Disebutkan juga bahwa salah seorang tokoh sufi di Mesir pernah juga mengalami keadaan atau perasaan seperti itu. Ia berwudhu, kemudian ia berbaring dan ia berkata kepada pembantunya: “Jangan engkau membangunkan aku, sampai aku bangun sendiri.”

Maka, ia tidak sadarkan diri selama tujuh belas tahun. Dan selama itu pula ia tidak makan dan tidak minum. Kemudian ia bangun dan ia melakukan shalat dengan wudhu’nya yg dahulu. Perlu diketahui, para ‘arifin billah selalu merindukan untuk mendapatkan keadaan seperti itu.

Tetapi Allah Ta’ala jarang sekali memberikan perasaan semacam itu kepada hamba²Nya, karena Allah Ta’ala kasihan kepada mereka dan agar hambanya yg terdekat dapat mengerjakan segala kewajibannya kepada Allah Ta’ala, agar pahala mereka senantiasa bertambah serta agar tubuh mereka tidak rusak karenanya.

Sebab, jika perasaan ketuhanan telah mempengaruhi hati seseorang dan ia tenggelam dalam perasaan seperti itu, maka kekuatannya sebagai manusia tidak akan dapat menanggulanginya. Sebab, Gunung Tursina menjadi terbakar dan meletus ketika cahaya Allah Ta’ala tumbuh di puncaknya, maka bagaimana jika cahaya Allah Ta’ala itu telah bersemayam di hati seseorang.

Karena itu, tidak pantas jika kita percaya kepada sebagian orang yg telah disesatkan oleh setan yg mengaku bahwa mereka telah mengalami masa tenggelam di alam ketuhanan, sehingga mereka meninggalkan semua kewajiban agama, seperti puasa, shalat, serta mereka melakukan segala bujuk rayu hawa nafsunya dan larangan² Allah Ta’ala.

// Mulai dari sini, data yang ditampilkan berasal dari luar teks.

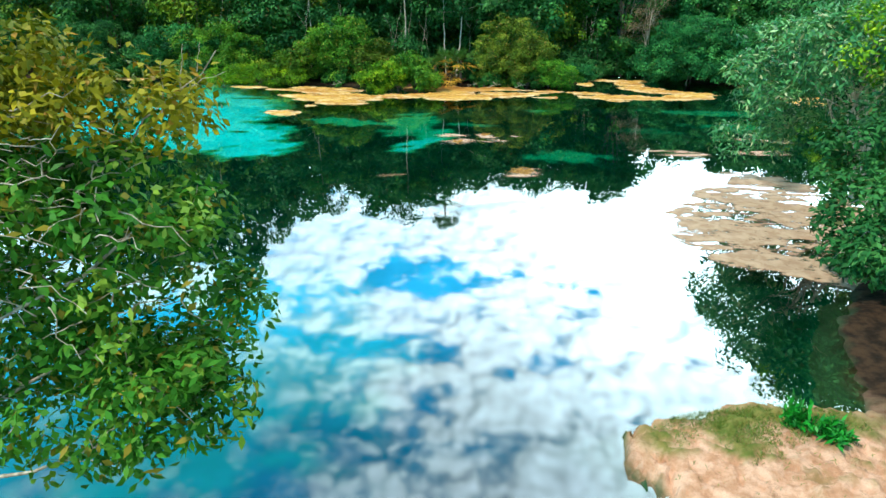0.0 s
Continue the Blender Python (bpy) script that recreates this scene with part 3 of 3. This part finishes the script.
rng = np.random.default_rng(11)
FOREST_KINDS = []
for i, (leaf_mat, wide, low, count, sprays) in enumerate(((LEAF_FOREST, 3.6, 0.30, 9, 120), (LEAF_DEEP, 3.1, 0.22, 10, 125), (LEAF_FOREST, 2.9, 0.45, 7, 80),
                                                          (LEAF_ROUND, 3.8, 0.33, 9, 125))):
    spot = ((-24.0, 47.0), (-13.5, 43.0), (-6.6, 41.0), (11.0, 41.0))[i]
    h = line_height(*spot)
    lobes = tall_lobes(np.random.default_rng(40 + i), 12.0, wide, low, count)
    tree = grow("forest_tree", scaled(*spot, 0.3, 40 * i, h / 12.0), 60 + i, lobes, leaf_mat, BARK_DARK if i < 2 else BARK_PALE, sprays, 68, 0.95, 0.39, 0.21,
                ("tall dense dark-leaved forest tree behind the bank", "tall narrow deep-green forest tree behind the bank",
                 "tall forest tree with an open crown and pale trunk", "broad blue-green forest tree behind the bank")[i], "tree",
                ((0, 0, 0, 0.17),), 7, 0.02, "trees of the forest")
    FOREST_KINDS.append(tree)

taken = [(-24.0, 47.0), (-13.5, 43.0), (-6.6, 41.0), (11.0, 41.0)]
for row, (gap_x, back) in enumerate(((2.8, 0.0), (3.8, 5.0))):
    x = -44.0
    while x < 36:
        x += gap_x * rng.uniform(0.75, 1.25)
        y = (46.5 if x < -9 else 41.5 if x < 4 else 39.5) + back + rng.uniform(-1.2, 1.2)
        turn, pick = rng.uniform(0, 360), int(rng.integers(0, 4)) if not row else int(rng.integers(0, 2))
        squash = rng.uniform(0.86, 1.03)
        if any((x - a) ** 2 + (y - b) ** 2 < 3.5 for a, b in taken):
            continue
        h = line_height(x, y) * squash * ((0.84 if row else 0.9) if x > -12 else 0.72)
        plant(FOREST_KINDS[pick], scaled(x, y, 0.3, turn, max(h, 4.5) / 12.0, rng.uniform(0.94, 1.02)))

for x, y, kind in ((-9.4, 43.2, 1), (-8.0, 45.5, 0), (-4.3, 42.6, 0), (-3.2, 45.0, 1), (-11.3, 45.0, 0), (0.5, 43.4, 1), (2.6, 42.0, 0), (-13.2, 46.0, 0), (-15.6, 44.6, 1), (-17.8, 45.2, 0), (-20.2, 44.8, 1), (-22.4, 46.0, 0), (-27.0, 46.0, 1), (-29.6, 45.0, 0)):
    plant(FOREST_KINDS[kind], scaled(x, y, 0.3, 77 * x, line_height(x, y) * (0.88 if x > -12 else 0.70) / 12.0))

# trees of the line itself, each with its own height
for x, y, top, kind, thick in ((-30.2, 48.4, 21.6, 0, 0.8), (-25.2, 48.0, 19.2, 2, 0.7), (-20.8, 48.2, 20.4, 0, 0.66), (-17.8, 48.6, 17.2, 1, 0.6), (-33.5, 47.0, 20.0, 1, 0.9),
                               (-7.8, 37.0, 8.7, 2, 1.0), (-5.0, 36.6, 8.8, 1, 0.9), (-2.4, 37.2, 8.7, 1, 0.9), (0.6, 37.0, 7.8, 0, 1.0), (2.4, 36.6, 7.5, 2, 1.0),
                               (3.8, 36.4, 8.3, 3, 0.8), (5.4, 37.2, 7.8, 1, 1.0), (7.0, 37.6, 7.8, 2, 1.0), (13.9, 37.4, 5.6, 3, 1.1), (16.2, 36.6, 6.1, 0, 1.1), (18.6, 36.4, 6.2, 3, 1.1), (20.4, 36.0, 7.0, 1, 1.0), (22.8, 36.2, 6.2, 0, 1.1)):
    s_ = top / 12.4
    plant(FOREST_KINDS[kind], pose(x, y, 0.2, 0, 0, 53 * x) @ Matrix.Diagonal((s_ * thick, s_ * thick, s_, 1)))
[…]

Andaikata mereka termasuk wali² Allah, tentunya mereka akan dipelihara oleh Allah dari segala perbuatan yg tidak baik. Dan secara logika, andaikata mereka benar² mengalami masa tenggelam di alam ketuhanan, tentunya mereka tidak akan terpengaruh oleh hal² selain Allah Ta’ala.

Kiranya kami cukupkan sampai disini keterangan kami tentang keadaan atau masa ketenggelaman seseorang di alam ketuhanan yg memfana’kan dirinya dari selain Allah Ta’ala.

 

Kini, mari kita bicarakan tentang keadaan al-Farqu, yaitu keadaan atau perasaan yg di alami oleh seseorang yg telah tenggelam di alam ketuhanan, tetapi tidak terus-menerus.

Seseorang yg telah mencapai tingkatan ini, maka Allah Ta’ala akan senantiasa memeliharanya dan memperhatikannya. Untuk selamanya, ia akan merasa selalu diawasi dan diberi petunjuk oleh Allah Ta’ala, sehingga ia tidak berani berbuat sesuatu, kecuali yg telah diajarkan oleh al-Qur’an dan as-Sunnah. Yg menurut istilah kaum sufi, perasaan semacam itu disebut perasaan malaki atau ilham Rabbani.

Adapun perasaan setan, tidak akan timbul dan tidak akan berpengaruh sedikitpun kepada seseorang yg telah sampai kepada Allah Ta’ala. Sebab, setan yg terkutuk tidak akan dapat mendekati hati seorang yg telah sampai kepada Allah Ta’ala.

Karena Allah Ta’ala akan senantisa meneranginya dengan cahaya petunjuk-Nya. Mungkin setan dapat mempengaruhi seseorang yg telah sampai kepada Allah Ta’ala, tetapi orang itu akan diselamatkan oleh Allah Ta’ala dari gangguan setan. Hal ini sebagaimana yg disabdakan oleh Rasulullah Saw.:

“Aku mempunyai setan, tetapi Allah memenangkan aku daripadanya, sehingga aku selamat dari godaannya, sehingga ia tidak menyuruhku kecuali yg baik.”

Adapun perasaan nafsu tidak mungkin dapat mempengaruhi hati seseorang yg telah sampai kepada Allah Ta’ala, karena hatinya telah tunduk dan telah dekat kepada Allah Ta’ala. Bahkan nafsunya pun dapat ia kendalikan, sehingga ia taat kepada Tuhannya dan telah dimasukkan dalam golongan hamba²Nya yg pantas menghuni surga-Nya yg luasnya seluas langit dan bumi, yg disediakan hanya bagi orang² yg bertakwa.